Un film de William A. Seiter avec Ginger Rogers, Norman Foster, Robert Benchley, George Sidney et Laura Hope Crews

A Greenwich Village, Mary Carroll (G. Rogers) loue un petit appartement à M. Eckbaum (G. Sidney). Etant sans la sou et en retard dans son loyer, celui-ci lui propose de 'partager' l'appartement de Jack Bacon (N. Foster) au grenier car ce dernier travaille comme gardien de nuit...

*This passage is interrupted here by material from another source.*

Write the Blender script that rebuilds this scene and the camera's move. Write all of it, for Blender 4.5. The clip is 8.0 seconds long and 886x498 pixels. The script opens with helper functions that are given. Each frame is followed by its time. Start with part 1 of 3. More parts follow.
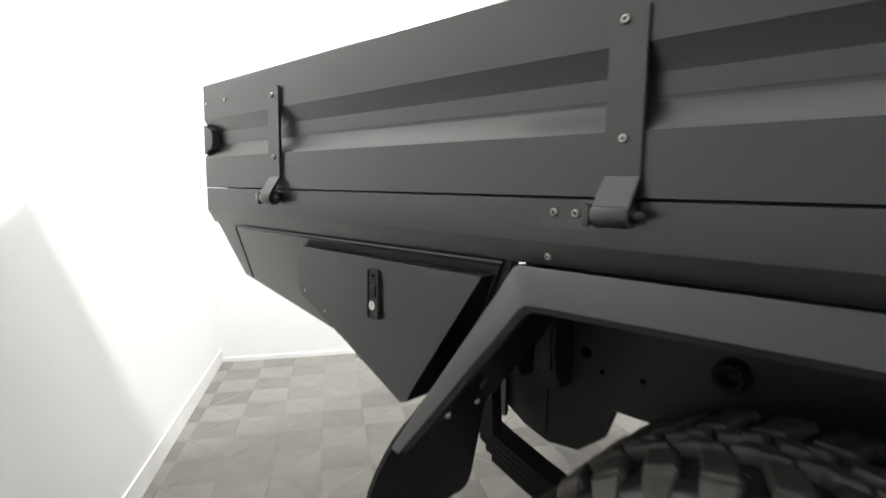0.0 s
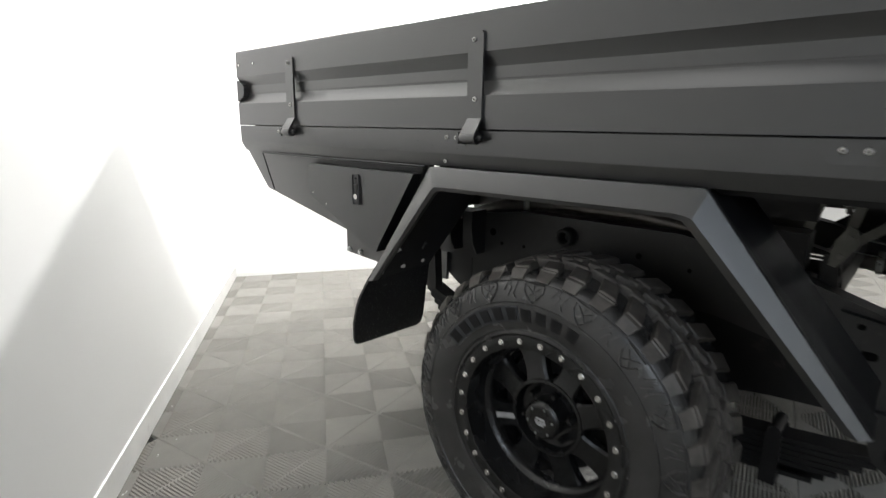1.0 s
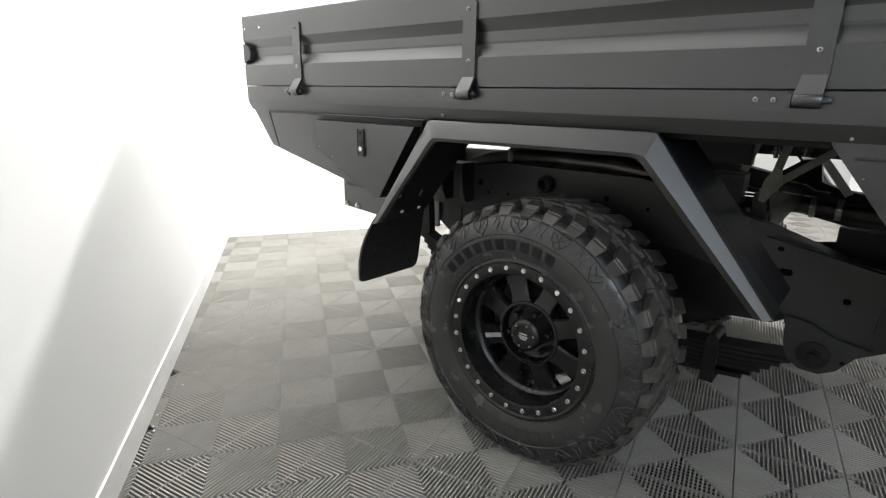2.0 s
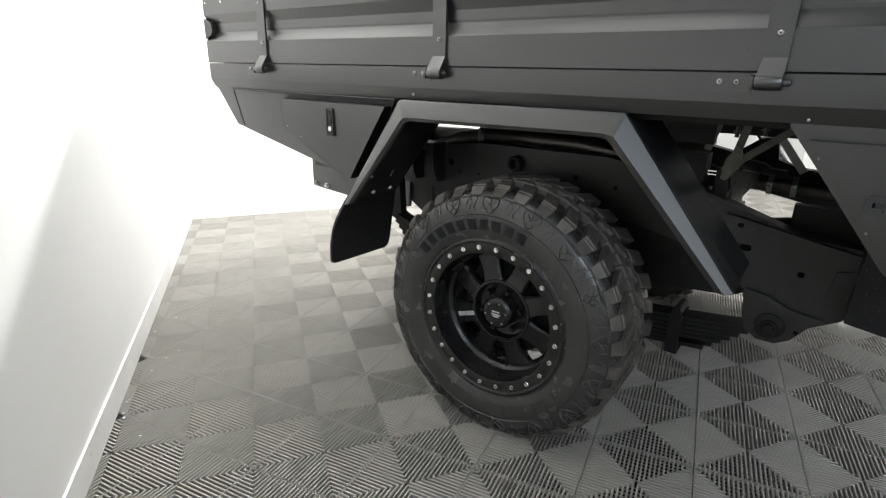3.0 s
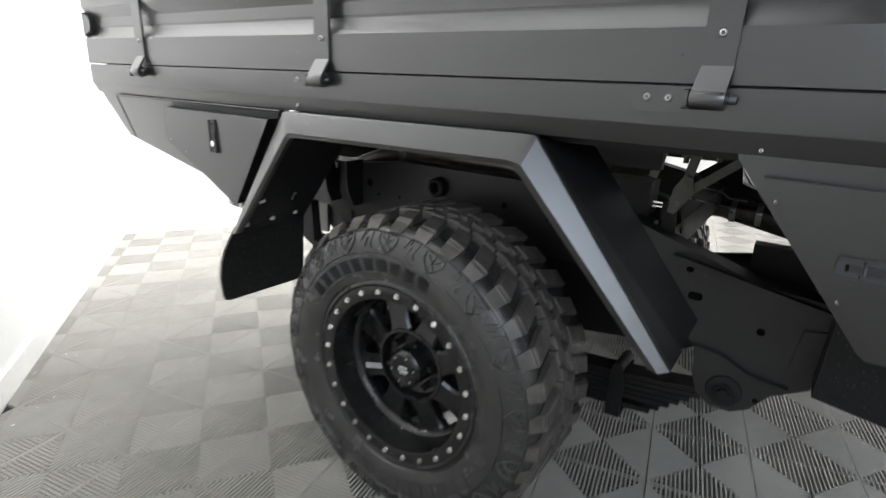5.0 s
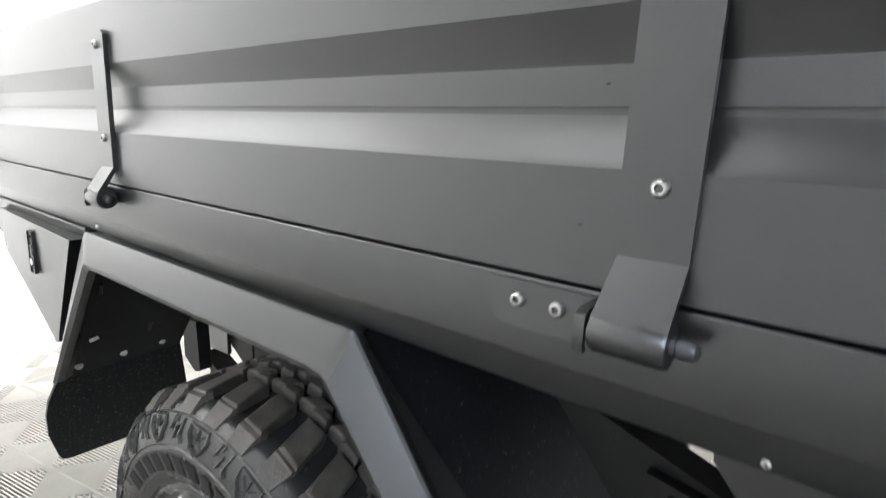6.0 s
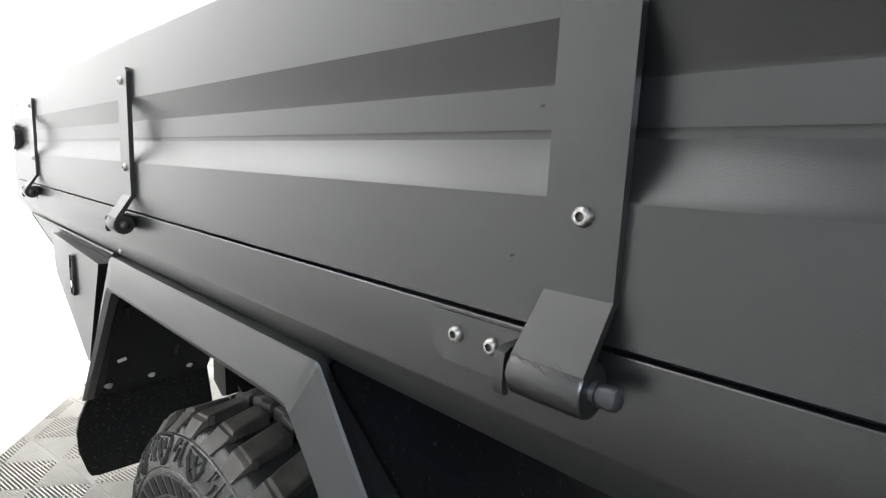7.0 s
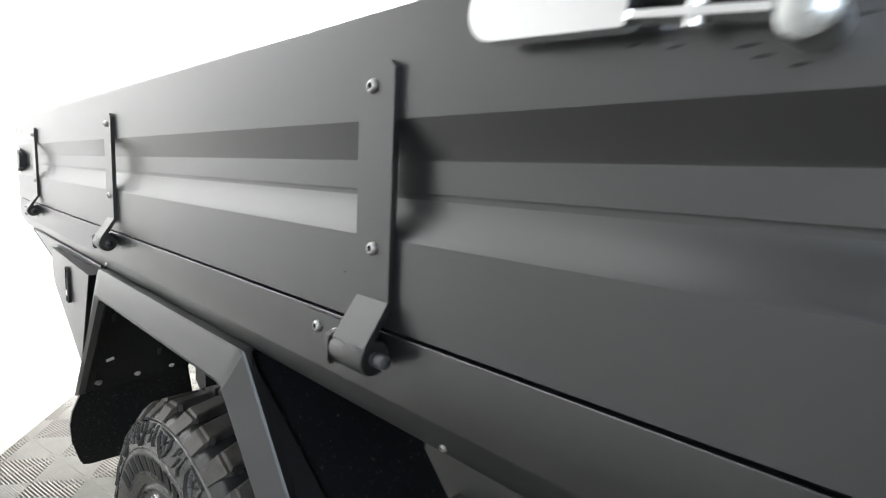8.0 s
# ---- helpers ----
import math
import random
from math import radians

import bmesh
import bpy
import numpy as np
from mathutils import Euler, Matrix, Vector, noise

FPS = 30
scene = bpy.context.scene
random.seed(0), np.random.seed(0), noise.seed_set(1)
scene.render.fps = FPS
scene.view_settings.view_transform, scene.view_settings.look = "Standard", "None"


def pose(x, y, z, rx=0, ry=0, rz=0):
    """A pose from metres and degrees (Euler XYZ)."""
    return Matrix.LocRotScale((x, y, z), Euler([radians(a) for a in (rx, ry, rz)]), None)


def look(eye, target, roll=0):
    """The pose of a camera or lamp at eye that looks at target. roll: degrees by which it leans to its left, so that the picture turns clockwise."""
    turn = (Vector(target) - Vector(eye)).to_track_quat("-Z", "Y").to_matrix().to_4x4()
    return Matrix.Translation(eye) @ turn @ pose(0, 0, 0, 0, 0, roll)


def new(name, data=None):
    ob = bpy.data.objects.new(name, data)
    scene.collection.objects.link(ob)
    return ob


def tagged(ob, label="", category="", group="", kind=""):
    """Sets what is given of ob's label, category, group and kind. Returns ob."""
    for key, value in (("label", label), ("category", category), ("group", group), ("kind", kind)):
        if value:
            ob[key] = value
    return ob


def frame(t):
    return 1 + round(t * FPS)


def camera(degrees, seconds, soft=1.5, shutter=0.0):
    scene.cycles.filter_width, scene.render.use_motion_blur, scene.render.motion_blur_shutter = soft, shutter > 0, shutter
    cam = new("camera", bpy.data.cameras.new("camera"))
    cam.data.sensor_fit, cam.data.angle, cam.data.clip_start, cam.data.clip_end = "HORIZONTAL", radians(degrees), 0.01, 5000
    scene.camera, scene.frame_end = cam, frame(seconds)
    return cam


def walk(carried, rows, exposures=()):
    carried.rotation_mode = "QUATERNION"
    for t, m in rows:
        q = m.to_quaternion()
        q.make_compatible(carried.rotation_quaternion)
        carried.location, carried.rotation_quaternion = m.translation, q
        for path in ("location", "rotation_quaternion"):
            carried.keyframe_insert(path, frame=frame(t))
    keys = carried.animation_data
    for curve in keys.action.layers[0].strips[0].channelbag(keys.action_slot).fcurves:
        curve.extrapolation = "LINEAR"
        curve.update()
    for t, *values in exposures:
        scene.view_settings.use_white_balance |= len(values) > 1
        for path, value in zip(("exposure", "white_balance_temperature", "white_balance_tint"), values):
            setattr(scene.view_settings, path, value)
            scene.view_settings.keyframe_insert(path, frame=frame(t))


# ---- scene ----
cam = camera(80.3, 8.0, soft=1.2, shutter=0.4)
PATH = [
    (0, (-0.538, -0.596, 1.159), (-1.908, 0.849, 0.966), -0.2),
    (0.5, (-0.268, -0.814, 1.154), (-1.624, 0.619, 0.823), -0.1),
    (1, (0.01, -1.001, 1.137), (-1.319, 0.436, 0.725), -0.2),
    (1.5, (0.128, -1.159, 1.127), (-1.159, 0.292, 0.642), -0.2),
    (1.7, (0.133, -1.193, 1.11), (-1.143, 0.262, 0.605), -0.1),
    (2.8, (0.137, -1.257, 1.101), (-1.019, 0.27, 0.524), -0.1),
    (3, (0.129, -1.241, 1.112), (-1.012, 0.287, 0.51), 0.1),
    (3.5, (0.134, -1.232, 1.114), (-0.976, 0.314, 0.5), 0.1),
    (4, (0.132, -1.232, 1.108), (-0.952, 0.33, 0.488), 0.1),
    (4.2, (0.13, -1.22, 1.103), (-0.944, 0.347, 0.477), 0.2),
    (5.3, (0.136, -0.68, 1.143), (-0.964, 0.896, 0.589), 1.3),
    (5.5, (0.091, -0.557, 1.175), (-1.001, 1.031, 0.64), 0.8),
    (6, (0.09, -0.322, 1.225), (-1.114, 1.228, 0.845), 1.3),
    (6.5, (0.162, -0.281, 1.248), (-1.167, 1.181, 0.942), 1.2),
    (7, (0.142, -0.254, 1.222), (-1.235, 1.173, 0.959), 1.5),
    (7.5, (0.184, -0.239, 1.232), (-1.194, 1.188, 0.977), 1.7),
    (8, (0.352, -0.275, 1.256), (-1.035, 1.148, 1.027), 1.4),
]
EXPOSURES = [(0.0, -0.22, 6400, 10), (1.0, 0.05, 6400, 10), (2.8, 0.40, 6400, 10), (4.2, 0.44, 6350, 10), (5.3, 0.90, 6250, 11), (5.8, 1.06, 6250, 11), (6.5, 0.98, 6250, 11), (7.0, 0.78, 6250, 11), (8.0, 0.68, 6250, 11)]
walk(cam, [(t, look(eye, target, roll)) for t, eye, target, roll in PATH], EXPOSURES)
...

Ce film RKO fait partie de la série 'Lost and Found' qui a été publiée en DVD en 2008. Cette comédie signée William A. Seiter se révèle être un film fort réussi, combinant un aspect social et comique avec talent. Ginger Rogers y joue une employée d'un centre d'appel. Elle passe la journée à tenter de vendre des réfrigérateurs par téléphone sous le regard légèrement libidineux de son chef, joué par l'humoriste Robert Benchley. Comme ses finances sont à zéro, elle se voit forcer par son logeur (George Sidney, un spécialiste des rôles ethniques juifs) à partager un appartement avec un artiste également désargenté. Le malheureux Jack est poursuivi par une vieille dame fortunée (toujours alcoolisée) interprétée par une Laura Hope Crews impayable. Quant à Mary, elle doit subir les avances continuelles de son chef. Le film appartenant à la période Pre-Code, il contient son lot de séquences 'coquines' où l'on voit Ginger de se déshabiller révélant qu'elle ne porte guère qu'une écharpe en guise de chemisier. Mais, bien au-delà, le film fonctionne admirablement grace à sa récréation du quartier de Greenwich Village avec ses petits cafés et ses pensions meublées. Il y a aussi de tous petits détails qui montrent l'excellent travail du scénariste. On voit par exemple le fils idiot du logeur juif en train de dessiner des croix gammées sur un mur provoquant la fureur de son père. Nous suivons les employés de la firme où travaille Mary partir pour un pique-nique comme celui que l'on voit dans The Crowd (1928, K. Vidor) qui montre l'ambiance d'une époque. Evidemment, Mary et Jack tomberont dans les bras l'un de l'autre après s'être joué des tours pendables. Une comédie très rythmée et fort bien interprétée.